Required task
Check every line of the entries for "More", and copy the lines that hold it.

>> Start

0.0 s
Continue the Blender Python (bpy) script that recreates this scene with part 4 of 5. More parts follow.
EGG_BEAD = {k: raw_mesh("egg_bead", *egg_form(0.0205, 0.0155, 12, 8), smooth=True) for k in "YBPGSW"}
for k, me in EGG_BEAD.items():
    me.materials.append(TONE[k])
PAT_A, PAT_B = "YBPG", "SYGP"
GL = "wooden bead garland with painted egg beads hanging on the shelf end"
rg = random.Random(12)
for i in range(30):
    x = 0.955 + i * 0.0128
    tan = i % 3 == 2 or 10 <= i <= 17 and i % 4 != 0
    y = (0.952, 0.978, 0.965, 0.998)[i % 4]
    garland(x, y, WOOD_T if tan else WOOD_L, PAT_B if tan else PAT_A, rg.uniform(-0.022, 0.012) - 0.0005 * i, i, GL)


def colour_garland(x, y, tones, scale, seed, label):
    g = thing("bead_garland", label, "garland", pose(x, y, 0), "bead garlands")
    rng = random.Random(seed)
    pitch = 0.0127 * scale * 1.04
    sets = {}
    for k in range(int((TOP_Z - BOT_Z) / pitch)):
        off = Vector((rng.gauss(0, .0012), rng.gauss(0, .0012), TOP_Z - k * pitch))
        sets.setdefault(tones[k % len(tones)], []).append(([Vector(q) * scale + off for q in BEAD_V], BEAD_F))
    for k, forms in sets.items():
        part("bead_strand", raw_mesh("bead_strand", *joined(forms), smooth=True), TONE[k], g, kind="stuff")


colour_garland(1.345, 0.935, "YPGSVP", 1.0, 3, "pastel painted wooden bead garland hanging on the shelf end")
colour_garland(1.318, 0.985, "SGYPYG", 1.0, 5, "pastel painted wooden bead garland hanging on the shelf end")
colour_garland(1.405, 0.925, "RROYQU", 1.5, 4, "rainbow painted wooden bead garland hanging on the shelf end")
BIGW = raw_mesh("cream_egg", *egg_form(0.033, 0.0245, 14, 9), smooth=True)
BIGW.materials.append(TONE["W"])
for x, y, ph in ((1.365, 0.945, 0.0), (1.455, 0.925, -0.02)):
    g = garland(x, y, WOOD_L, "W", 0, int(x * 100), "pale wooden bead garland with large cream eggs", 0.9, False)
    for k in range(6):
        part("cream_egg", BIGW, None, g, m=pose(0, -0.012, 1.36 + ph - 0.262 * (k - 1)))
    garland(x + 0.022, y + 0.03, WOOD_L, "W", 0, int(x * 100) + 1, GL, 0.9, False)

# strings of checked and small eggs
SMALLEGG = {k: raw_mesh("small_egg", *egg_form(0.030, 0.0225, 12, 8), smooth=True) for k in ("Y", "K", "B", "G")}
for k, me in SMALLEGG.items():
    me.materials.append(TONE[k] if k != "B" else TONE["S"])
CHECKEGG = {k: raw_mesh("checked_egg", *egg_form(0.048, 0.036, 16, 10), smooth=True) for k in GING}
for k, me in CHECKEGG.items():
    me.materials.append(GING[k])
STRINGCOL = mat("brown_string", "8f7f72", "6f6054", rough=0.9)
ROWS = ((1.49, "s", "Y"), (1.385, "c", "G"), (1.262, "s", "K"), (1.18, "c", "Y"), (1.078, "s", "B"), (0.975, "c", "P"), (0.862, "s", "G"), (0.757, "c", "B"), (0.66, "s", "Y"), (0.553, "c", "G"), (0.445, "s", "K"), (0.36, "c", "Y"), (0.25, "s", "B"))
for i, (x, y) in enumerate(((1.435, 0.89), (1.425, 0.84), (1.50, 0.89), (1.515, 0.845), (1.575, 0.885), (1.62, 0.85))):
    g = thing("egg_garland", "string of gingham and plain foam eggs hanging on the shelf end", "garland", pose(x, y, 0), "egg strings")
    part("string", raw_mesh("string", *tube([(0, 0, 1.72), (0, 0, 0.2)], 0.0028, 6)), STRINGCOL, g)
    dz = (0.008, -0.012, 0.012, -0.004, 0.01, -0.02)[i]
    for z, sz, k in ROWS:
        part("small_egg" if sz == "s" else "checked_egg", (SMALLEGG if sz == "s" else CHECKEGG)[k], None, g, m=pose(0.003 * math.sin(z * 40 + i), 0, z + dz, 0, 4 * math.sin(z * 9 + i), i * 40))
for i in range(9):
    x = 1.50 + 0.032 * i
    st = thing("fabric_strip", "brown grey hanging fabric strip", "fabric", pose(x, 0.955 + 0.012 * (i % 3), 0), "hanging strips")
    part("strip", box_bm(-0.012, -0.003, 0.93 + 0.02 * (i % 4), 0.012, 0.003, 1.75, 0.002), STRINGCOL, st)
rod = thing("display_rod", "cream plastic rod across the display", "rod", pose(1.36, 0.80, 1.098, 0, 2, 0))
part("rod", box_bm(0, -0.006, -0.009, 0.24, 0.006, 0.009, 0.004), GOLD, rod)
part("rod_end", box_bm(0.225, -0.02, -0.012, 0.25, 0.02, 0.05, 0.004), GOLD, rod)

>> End
>> Start

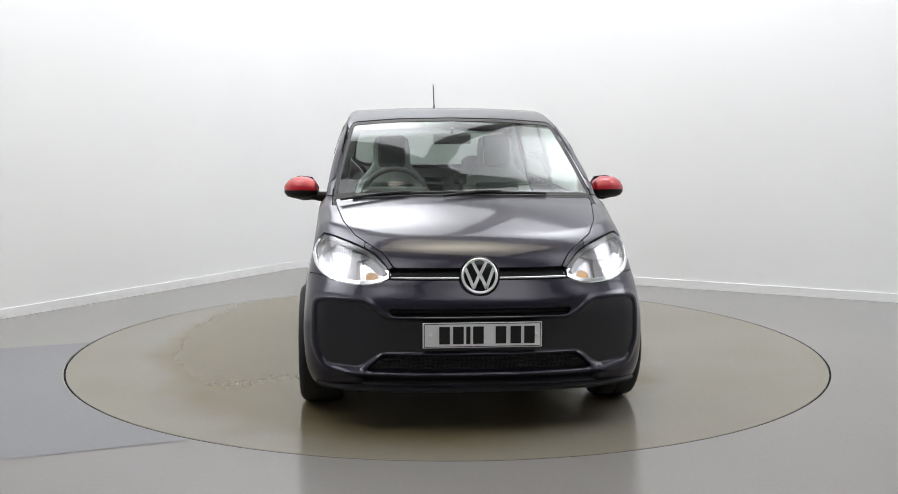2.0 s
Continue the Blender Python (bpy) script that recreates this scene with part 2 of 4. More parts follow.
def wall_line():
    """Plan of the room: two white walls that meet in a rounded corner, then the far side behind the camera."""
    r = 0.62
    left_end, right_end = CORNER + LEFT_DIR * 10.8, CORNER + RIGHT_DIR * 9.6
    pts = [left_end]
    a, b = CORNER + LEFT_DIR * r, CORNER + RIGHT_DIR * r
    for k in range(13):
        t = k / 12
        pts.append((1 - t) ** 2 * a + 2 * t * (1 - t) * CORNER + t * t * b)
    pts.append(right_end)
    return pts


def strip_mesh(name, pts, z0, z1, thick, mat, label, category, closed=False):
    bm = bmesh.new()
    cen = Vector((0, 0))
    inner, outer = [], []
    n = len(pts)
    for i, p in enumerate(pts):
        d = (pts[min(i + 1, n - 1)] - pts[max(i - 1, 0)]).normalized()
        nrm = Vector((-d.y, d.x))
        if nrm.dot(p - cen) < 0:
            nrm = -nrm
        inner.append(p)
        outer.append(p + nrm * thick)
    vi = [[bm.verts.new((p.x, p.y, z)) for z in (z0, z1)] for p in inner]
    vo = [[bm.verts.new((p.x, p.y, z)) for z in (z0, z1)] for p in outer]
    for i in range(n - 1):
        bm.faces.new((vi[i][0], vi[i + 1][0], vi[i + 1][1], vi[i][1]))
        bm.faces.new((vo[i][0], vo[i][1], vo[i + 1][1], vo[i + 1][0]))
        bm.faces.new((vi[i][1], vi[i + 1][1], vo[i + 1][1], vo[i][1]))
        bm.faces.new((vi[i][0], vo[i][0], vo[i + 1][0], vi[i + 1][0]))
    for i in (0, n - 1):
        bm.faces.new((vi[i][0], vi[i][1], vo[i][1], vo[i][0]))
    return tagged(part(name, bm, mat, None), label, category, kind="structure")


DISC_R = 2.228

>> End
>> Start

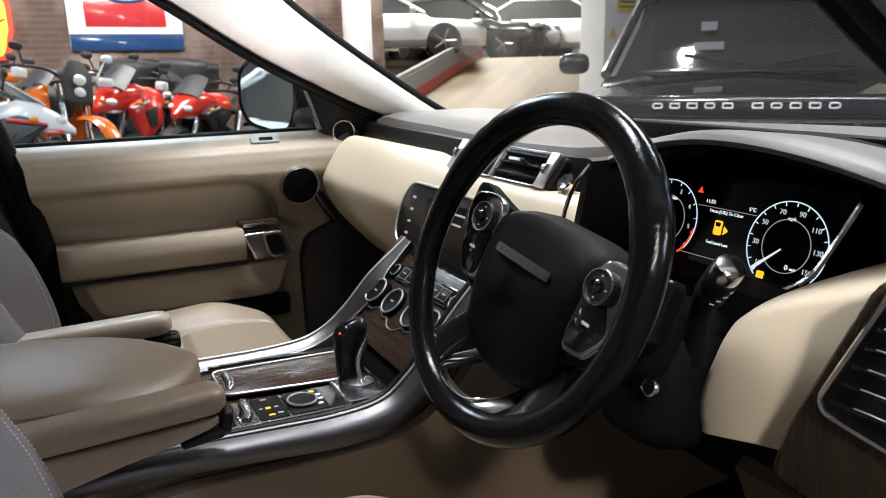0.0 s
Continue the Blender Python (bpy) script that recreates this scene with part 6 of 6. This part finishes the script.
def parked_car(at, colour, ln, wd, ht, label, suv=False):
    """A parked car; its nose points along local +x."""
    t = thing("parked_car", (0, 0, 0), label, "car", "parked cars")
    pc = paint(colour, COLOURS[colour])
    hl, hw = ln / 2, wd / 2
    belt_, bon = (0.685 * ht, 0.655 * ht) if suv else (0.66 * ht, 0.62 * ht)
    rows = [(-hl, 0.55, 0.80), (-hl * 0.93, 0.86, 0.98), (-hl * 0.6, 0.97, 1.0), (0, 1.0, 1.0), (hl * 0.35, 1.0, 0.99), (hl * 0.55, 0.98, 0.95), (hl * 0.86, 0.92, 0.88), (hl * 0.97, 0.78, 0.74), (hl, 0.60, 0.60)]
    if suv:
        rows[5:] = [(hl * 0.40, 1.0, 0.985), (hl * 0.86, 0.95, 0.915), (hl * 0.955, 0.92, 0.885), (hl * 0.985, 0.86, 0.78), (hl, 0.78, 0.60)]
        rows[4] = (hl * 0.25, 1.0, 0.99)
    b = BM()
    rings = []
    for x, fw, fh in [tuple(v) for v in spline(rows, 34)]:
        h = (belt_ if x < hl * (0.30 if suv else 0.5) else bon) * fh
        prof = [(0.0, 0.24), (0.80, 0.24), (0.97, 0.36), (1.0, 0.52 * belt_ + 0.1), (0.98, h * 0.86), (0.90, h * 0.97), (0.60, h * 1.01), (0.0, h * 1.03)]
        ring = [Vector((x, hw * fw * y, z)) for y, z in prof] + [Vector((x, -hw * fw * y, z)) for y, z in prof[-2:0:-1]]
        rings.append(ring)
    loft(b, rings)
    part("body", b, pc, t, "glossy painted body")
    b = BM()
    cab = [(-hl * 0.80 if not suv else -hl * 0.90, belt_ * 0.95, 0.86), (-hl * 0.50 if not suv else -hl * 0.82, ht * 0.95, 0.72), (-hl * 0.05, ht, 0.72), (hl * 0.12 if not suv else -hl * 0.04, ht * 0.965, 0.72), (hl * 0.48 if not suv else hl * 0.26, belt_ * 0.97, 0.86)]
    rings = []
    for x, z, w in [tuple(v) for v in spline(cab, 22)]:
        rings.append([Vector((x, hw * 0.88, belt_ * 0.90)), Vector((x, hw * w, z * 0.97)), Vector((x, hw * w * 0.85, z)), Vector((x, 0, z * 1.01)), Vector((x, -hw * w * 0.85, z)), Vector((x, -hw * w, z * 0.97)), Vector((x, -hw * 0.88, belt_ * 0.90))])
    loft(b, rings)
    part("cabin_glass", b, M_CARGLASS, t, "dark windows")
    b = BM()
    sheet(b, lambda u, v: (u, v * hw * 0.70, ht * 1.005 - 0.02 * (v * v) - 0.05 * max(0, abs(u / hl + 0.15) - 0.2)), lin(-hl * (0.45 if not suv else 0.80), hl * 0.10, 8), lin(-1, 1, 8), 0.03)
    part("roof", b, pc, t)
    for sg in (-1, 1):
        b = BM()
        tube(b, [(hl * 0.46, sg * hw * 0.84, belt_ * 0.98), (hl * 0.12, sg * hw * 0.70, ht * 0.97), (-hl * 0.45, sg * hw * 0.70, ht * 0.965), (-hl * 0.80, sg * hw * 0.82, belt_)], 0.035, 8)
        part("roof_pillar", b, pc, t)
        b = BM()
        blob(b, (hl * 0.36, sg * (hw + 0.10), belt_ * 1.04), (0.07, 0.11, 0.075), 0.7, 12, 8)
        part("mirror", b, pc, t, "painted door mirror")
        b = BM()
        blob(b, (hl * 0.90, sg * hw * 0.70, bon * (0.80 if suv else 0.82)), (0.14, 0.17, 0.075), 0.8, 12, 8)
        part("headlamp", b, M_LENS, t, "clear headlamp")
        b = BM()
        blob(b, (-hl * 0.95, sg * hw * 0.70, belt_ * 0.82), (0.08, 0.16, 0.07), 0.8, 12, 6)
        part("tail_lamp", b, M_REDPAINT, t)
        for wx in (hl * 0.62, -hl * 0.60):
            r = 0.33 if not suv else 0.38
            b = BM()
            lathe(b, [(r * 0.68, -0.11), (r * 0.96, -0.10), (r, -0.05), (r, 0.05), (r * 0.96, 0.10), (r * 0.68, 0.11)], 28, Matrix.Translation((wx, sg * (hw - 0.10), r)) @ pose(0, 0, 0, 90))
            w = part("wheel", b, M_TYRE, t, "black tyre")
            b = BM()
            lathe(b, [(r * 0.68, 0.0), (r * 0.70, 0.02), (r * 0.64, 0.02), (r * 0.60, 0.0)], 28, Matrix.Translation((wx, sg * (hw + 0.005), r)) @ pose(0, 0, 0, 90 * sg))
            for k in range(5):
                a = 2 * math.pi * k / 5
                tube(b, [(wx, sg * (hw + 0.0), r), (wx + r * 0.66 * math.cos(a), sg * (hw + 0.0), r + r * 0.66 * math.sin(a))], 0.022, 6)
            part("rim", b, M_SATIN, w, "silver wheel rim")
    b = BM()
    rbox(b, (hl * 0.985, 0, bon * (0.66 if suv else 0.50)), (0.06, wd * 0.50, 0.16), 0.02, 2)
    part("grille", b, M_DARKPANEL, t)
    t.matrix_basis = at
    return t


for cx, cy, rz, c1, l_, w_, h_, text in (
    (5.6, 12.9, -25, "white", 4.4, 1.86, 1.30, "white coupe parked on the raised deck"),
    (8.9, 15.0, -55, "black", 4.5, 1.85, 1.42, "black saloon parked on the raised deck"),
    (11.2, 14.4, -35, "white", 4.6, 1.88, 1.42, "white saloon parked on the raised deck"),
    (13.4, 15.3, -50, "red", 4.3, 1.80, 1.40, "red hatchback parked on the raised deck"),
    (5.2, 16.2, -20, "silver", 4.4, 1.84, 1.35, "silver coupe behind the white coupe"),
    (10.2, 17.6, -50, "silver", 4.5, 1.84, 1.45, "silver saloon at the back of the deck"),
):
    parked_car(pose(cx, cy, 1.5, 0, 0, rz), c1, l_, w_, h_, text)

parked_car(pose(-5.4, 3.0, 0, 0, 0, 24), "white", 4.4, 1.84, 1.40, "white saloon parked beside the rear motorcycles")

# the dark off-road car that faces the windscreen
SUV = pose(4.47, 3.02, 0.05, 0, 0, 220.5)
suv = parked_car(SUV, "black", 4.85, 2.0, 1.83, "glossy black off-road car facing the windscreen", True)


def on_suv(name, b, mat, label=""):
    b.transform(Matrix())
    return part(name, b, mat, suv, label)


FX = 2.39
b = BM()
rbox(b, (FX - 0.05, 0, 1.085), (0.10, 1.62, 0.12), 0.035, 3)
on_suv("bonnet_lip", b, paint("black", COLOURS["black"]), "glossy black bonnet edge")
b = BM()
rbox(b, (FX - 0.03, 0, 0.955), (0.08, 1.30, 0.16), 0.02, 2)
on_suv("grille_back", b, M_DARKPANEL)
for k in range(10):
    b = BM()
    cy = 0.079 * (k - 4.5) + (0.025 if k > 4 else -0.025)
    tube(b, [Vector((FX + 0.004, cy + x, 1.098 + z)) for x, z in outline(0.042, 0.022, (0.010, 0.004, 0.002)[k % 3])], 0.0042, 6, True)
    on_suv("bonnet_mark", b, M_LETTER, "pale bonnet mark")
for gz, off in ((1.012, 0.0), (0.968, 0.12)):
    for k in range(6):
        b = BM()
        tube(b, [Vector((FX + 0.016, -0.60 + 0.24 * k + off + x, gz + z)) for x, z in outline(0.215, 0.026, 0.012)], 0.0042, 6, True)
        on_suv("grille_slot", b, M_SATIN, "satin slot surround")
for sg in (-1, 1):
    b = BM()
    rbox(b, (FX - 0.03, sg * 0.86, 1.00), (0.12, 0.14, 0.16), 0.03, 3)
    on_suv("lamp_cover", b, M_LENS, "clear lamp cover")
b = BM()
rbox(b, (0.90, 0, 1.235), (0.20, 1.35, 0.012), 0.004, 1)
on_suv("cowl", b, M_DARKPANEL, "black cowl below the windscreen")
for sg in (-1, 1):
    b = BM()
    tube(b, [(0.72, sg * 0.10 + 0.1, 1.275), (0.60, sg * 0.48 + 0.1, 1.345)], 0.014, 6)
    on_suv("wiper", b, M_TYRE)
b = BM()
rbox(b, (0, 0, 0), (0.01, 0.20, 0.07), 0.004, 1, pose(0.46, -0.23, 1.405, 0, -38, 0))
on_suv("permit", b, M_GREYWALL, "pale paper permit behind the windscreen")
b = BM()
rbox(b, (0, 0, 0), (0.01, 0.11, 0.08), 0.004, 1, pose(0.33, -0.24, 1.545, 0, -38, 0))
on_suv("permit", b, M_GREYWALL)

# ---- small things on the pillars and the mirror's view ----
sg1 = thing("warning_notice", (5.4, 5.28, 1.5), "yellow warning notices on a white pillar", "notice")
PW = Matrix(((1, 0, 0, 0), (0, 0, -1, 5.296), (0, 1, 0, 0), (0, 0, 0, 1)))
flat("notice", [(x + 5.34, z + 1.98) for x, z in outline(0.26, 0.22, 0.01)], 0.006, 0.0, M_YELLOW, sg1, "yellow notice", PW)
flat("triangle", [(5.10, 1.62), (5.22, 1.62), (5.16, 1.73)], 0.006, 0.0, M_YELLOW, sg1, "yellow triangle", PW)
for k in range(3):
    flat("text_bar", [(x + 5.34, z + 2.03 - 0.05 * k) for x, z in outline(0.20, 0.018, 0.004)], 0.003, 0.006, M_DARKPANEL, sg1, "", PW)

>> End

Task output
Continue the Blender Python (bpy) script that recreates this scene with part 4 of 5. More parts follow.
Continue the Blender Python (bpy) script that recreates this scene with part 2 of 4. More parts follow.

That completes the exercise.